I am familiar with the 3-litre Alvis however - I have had two TD21s. A pleasant touring car although rather prone to rust. Your choice (the TF) is the best. This one had improved rear springing, triple carburettors and a special camshaft; its rather old engine managed 150 BHP. With 0-60 in under 10 seconds and a top speed of about 125 MPH, it was a decent performer for its size and weight in 1966. I once saw a special experimental 3-litre that was owned by David Michie who was MD of Red Triangle the company that still supplies spare parts for all the Alvis models. This one was rumoured to have six Amal carbs and about 210 BHP. As a postscript to the 3-litre story, Rover bought Alvis in 1965 and was apparently intending to install the aluminium 3.5 litre V-8 into the TF. I think that would have been a lovely car.
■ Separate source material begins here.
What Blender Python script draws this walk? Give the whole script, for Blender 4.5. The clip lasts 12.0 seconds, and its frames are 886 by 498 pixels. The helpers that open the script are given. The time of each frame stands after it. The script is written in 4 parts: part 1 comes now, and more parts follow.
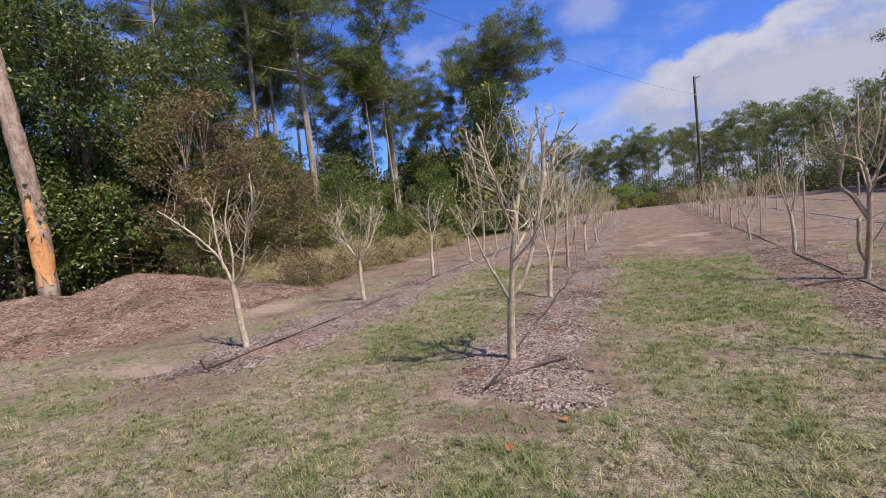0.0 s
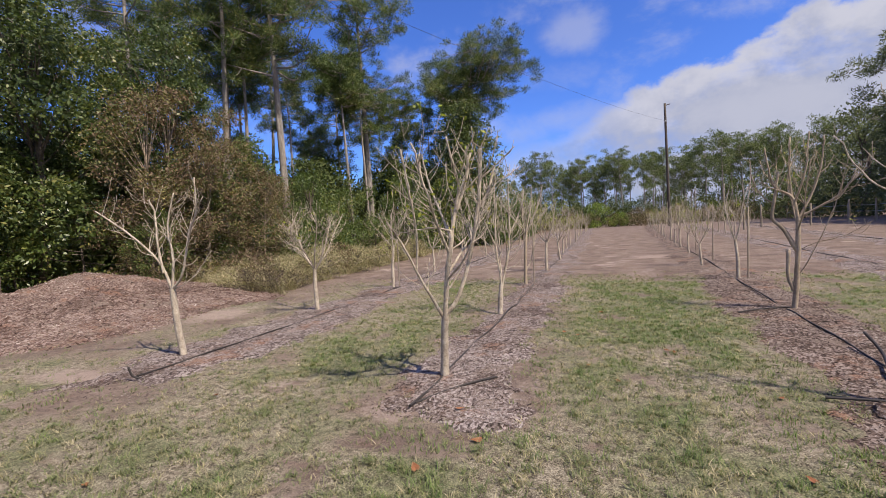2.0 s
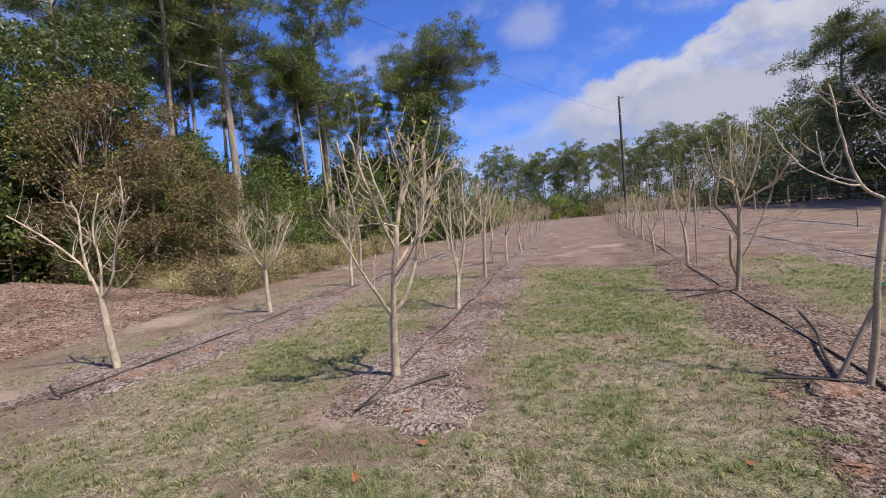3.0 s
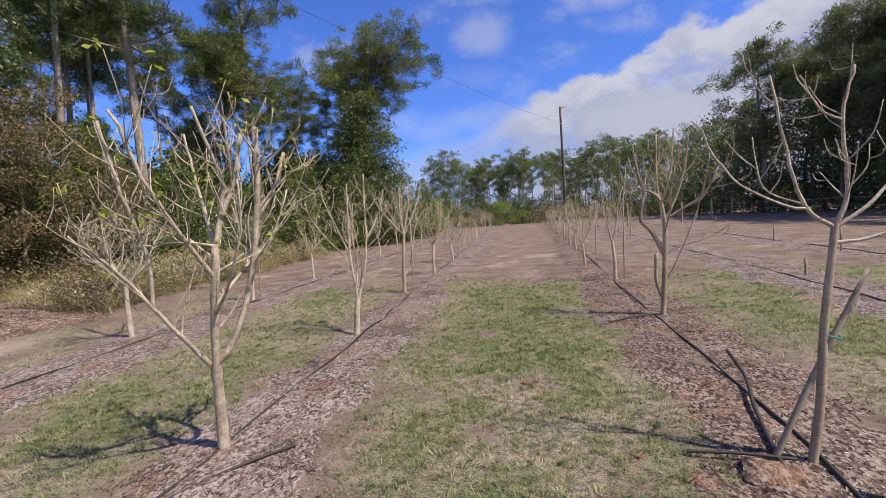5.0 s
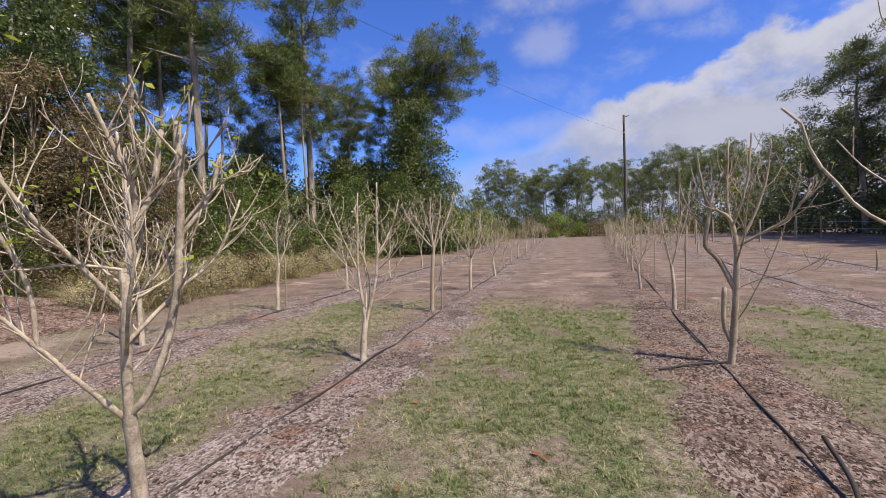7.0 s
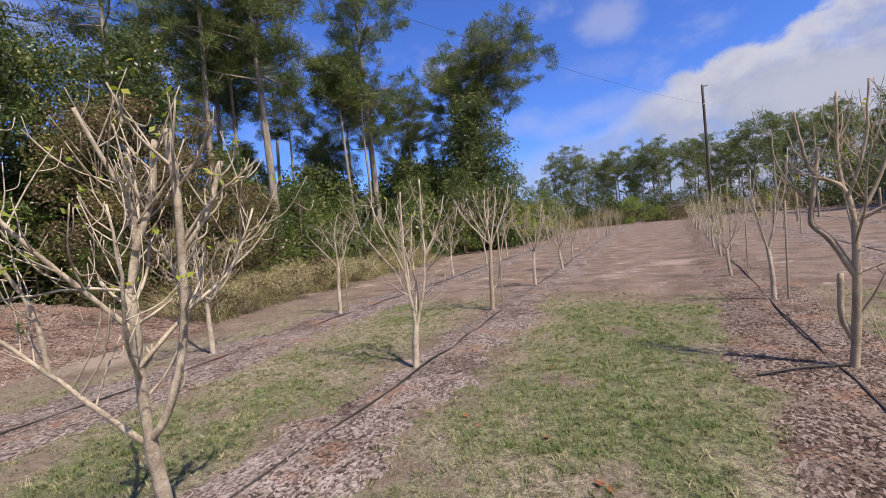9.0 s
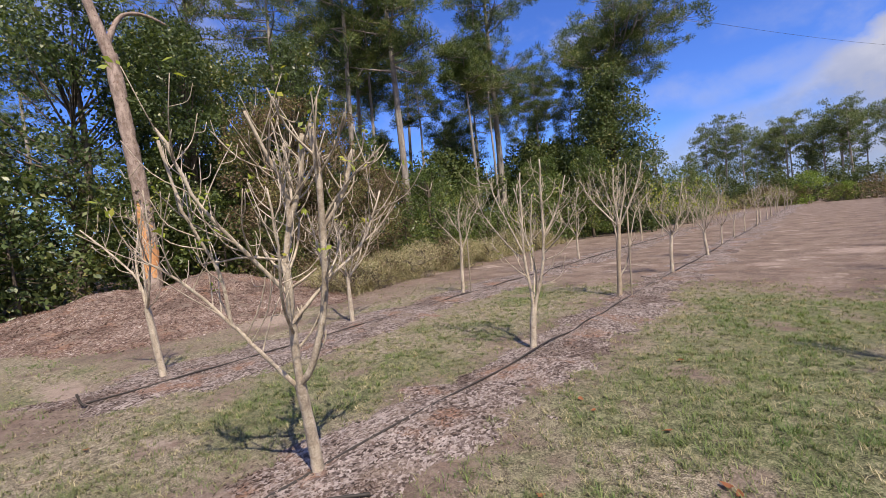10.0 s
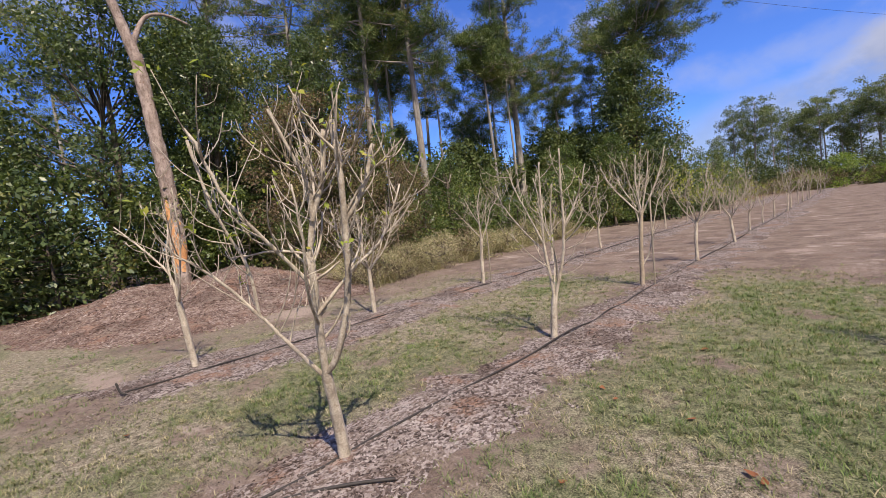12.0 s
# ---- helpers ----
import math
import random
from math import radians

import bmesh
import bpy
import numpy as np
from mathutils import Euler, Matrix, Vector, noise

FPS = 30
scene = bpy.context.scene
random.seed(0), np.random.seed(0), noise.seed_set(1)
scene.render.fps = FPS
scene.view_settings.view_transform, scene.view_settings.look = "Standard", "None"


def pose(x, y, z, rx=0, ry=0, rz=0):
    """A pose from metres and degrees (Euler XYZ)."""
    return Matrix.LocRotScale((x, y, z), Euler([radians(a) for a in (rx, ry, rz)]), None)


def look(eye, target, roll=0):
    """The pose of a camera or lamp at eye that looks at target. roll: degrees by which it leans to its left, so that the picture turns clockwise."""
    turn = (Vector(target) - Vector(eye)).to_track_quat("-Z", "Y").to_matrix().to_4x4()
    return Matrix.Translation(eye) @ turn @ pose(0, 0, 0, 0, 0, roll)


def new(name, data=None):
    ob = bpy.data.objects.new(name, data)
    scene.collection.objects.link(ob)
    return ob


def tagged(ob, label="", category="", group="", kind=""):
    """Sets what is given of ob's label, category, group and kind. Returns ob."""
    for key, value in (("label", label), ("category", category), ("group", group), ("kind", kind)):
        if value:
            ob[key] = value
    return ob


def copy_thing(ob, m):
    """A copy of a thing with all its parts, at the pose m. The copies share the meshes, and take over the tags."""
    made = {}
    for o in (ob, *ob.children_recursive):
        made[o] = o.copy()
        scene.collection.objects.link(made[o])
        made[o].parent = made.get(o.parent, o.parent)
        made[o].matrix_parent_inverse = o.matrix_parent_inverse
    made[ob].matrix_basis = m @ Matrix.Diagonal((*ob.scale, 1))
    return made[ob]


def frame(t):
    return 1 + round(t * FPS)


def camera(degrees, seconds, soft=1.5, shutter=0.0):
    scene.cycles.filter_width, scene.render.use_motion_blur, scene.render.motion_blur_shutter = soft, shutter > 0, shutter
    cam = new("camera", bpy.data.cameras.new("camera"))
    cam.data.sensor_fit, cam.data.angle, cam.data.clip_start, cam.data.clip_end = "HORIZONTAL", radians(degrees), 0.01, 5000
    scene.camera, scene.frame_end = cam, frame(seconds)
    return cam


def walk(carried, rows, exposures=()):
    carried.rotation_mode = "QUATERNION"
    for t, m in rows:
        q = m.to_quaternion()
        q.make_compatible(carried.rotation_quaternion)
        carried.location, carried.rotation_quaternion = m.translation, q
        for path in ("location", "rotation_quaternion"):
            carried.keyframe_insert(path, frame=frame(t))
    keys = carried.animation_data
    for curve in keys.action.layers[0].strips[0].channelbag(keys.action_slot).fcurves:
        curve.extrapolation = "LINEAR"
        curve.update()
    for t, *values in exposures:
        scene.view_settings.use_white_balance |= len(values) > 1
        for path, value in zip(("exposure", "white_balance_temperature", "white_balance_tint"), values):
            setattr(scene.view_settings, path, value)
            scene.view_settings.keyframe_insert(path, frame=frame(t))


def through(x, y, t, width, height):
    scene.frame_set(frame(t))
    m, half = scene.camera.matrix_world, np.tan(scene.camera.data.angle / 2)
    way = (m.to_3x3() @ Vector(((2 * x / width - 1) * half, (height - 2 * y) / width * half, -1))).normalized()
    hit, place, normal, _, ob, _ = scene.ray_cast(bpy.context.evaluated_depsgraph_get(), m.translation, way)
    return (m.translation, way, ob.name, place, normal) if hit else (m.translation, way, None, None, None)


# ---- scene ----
# ---- camera ----
cam = camera(91.3, 12.0, 0.45)
PATH = [
    (0, (-0.232, 0.435, 1.45), (-0.966, 2.29, 1.307), -6.2),
    (0.5, (-0.188, 0.445, 1.457), (-0.915, 2.304, 1.336), -5.8),
    (1, (-0.073, 0.502, 1.464), (-0.777, 2.371, 1.352), -5.0),
    (1.5, (0.045, 0.527, 1.475), (-0.625, 2.409, 1.367), -3.7),
    (2, (0.134, 0.539, 1.481), (-0.496, 2.434, 1.375), -3.5),
    (2.5, (0.214, 0.583, 1.47), (-0.396, 2.484, 1.353), -4.0),
    (3, (0.267, 0.716, 1.461), (-0.215, 2.652, 1.321), -5.1),
    (3.2, (0.279, 0.817, 1.468), (-0.148, 2.765, 1.319), -4.7),
    (4.8, (0.684, 1.666, 1.523), (0.394, 3.639, 1.375), -3.8),
    (5, (0.722, 1.785, 1.51), (0.475, 3.765, 1.367), -3.8),
    (5.5, (0.779, 2.102, 1.548), (0.606, 4.094, 1.472), -4.2),
    (6, (0.878, 2.336, 1.565), (0.629, 4.319, 1.502), -4.4),
    (6.5, (1.026, 2.487, 1.568), (0.545, 4.427, 1.506), -1.4),
    (6.7, (1.039, 2.526, 1.578), (0.551, 4.464, 1.498), -1.5),
    (8.3, (1.088, 2.999, 1.567), (0.555, 4.925, 1.479), -6.1),
    (8.5, (1.095, 3.015, 1.563), (0.54, 4.934, 1.472), -6.1),
    (9, (1.165, 3.017, 1.571), (0.37, 4.85, 1.482), -5.7),
    (9.5, (1.246, 3.038, 1.532), (0.123, 4.69, 1.442), -5.5),
    (10, (1.276, 2.985, 1.544), (-0.011, 4.512, 1.432), -5.7),
    (10.5, (1.296, 2.968, 1.542), (-0.012, 4.476, 1.422), -5.5),
    (11, (1.294, 2.956, 1.54), (-0.035, 4.444, 1.411), -5.1),
    (11.5, (1.288, 2.956, 1.548), (-0.059, 4.429, 1.409), -6.0),
    (12, (1.299, 2.958, 1.548), (-0.058, 4.421, 1.405), -6.7),
]
walk(cam, [(t, look(eye, target, roll)) for t, eye, target, roll in PATH], [(0.0, 0.40, 7150, 14), (12.0, 0.40, 7150, 14)])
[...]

Sorry! I have waffled for too long.
Best of luck
VAR1016 (Lancias these days)

#15
Posted 17 July 2002 - 21:37
#16
Posted 17 July 2002 - 21:42
Originally posted by Fizzicist
You are clearly a man of good taste ;)
And you, sir, are very generous!
VAR1016

#17
Posted 05 August 2002 - 20:17
#18
Posted 06 August 2002 - 16:50
Originally posted by Fizzicist
Increased Negative Camber has a couple of effects:
1) The steering responds to changes faster, conversely the car is less directionally stable in a straight line.
2) As the suspension loads up and the car 'leans' in the corner, the camber effectively disappears and as the contact patch grows on the outside tyre, grip increases, eliminating understeer, as it's only of benefit on the front wheels.
Negative camber also increases straightline speed as there is less of the contact patch on the road down the straights, therefore, less drag (on the fronts).